Dunque, che dire? Camilleri come sempre riesce ad essere esaustivo e perfetto nella narrazione, utilizzando le parole e i concetti più semplici. Non solo spiega come la tradizione dei morti che tornano dall’aldilà non sia ‘cosa recente’, né tanto meno “un’americanata”, ma addirittura va’ oltre accennando all’albero di Natale, il quale non è affatto parte della nostra tradizione, eppure lo consideriamo tale. Dunque, perché l’albero di Natale sì e Halloween no?
Tra l’altro, in Calabria c’è un’antica tradizione che si svolgeva negli stessi giorni e che ha molte affinità con Halloween. I bambini di alcuni paesi della provincia reggina scavavano delle zucchine, quelle verdi tipiche del posto, e vi inserivano una candela all’interno. Il 2 novembre andavano in giro ‘case, case’, come direbbe Camilleri, e chiedevano “Ndi dati i morti?“, ovvero “Ci date i morti?“. In cambio di questa richiesta, che a ben vedere ricorda quella di “dolcetto o scherzetto”, ricevevano monete, castagne, noci, uva passa e altri frutti tipici dell’autunno.
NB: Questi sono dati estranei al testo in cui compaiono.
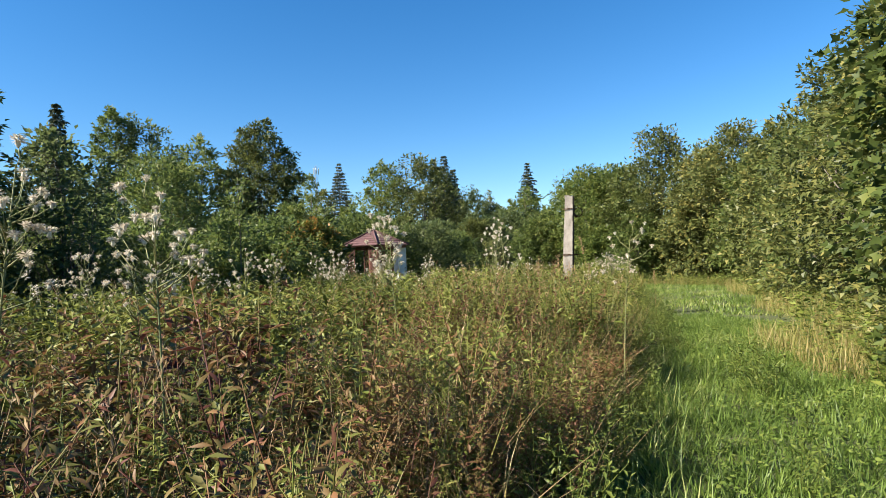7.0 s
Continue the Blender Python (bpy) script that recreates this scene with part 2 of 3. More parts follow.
def past_line(line, x, y):
    """How far points lie to the left of a line walked from its first point to its last."""
    best, sign = np.full(len(x), 1e9), np.zeros(len(x))
    for (ax, ay), (bx, by) in zip(line[:-1], line[1:]):
        dx, dy = bx - ax, by - ay
        k = np.clip(((x - ax) * dx + (y - ay) * dy) / (dx * dx + dy * dy), 0, 1)
        d = np.hypot(x - ax - k * dx, y - ay - k * dy)
        s = np.sign(dx * (y - ay) - dy * (x - ax))
        near = d < best - 1e-9
        best, sign = np.where(near, d, best), np.where(near, s, sign)
    return best * sign


def from_walk(x, y):
    return np.abs(past_line(WALKED, x, y))


def border(x, y):
    """How far points lie inside the meadow, which keeps clear of the trodden line."""
    return np.minimum(past_line(EDGE, x, y), from_walk(x, y) - np.where(y > 14.6, 1.3, 0.95))


def spots(n, x0, x1, y0, y1):
    return rng.uniform(x0, x1, n), rng.uniform(y0, y1, n)


# ---- ground ----
def build_ground():
    """One sheet to the horizon, finer where it is walked."""
    near = np.arange(-40, 60.01, 0.8)
    far = np.array([-3000, -1500, -700, -350, -180, -100, -65])
    xs = np.concatenate((far, near, -far[::-1] + 15))
    ys = np.concatenate((far, near, -far[::-1] + 15))
    gx, gy = np.meshgrid(xs, ys)
    gz = noise2(gx.ravel(), gy.ravel(), 0.35) * 0.05 - 0.02
    v = np.stack((gx.ravel(), gy.ravel(), gz), 1)
    w = len(xs)
    i = (np.arange(len(ys) - 1)[:, None] * w + np.arange(w - 1)[None]).ravel()
    f = np.concatenate((np.stack((i, i + 1, i + w + 1), 1), np.stack((i, i + w + 1, i + w), 1)))
    ob = new("ground", soup("ground", v, f, M_SOIL, True))
    tagged(ob, "uneven earth under meadow thatch and turf", "ground", kind="structure")


build_ground()


# ---- trees and shrubs ----
def noise3(p, s, seed=0.0):
    return np.array([noise.noise(Vector((a * s + seed, b * s - seed, c * s))) for a, b, c in p])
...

Halloween, insomma, è semplicemente l’evoluzione, logica e fisiologica, di una tradizione che dura da secoli e che appartiene anche al nostro Paese. Continuare ad additarla come festa del demonio è un pericoloso retaggio di una cultura atavica e ottusa che non porterà a nulla. Anzi, che potrebbe portare a vedere come piccoli adoratori di Satana degli innocenti bambini vestiti da fantasmini o da streghette. Signore e signori, bentornati nel Medioevo!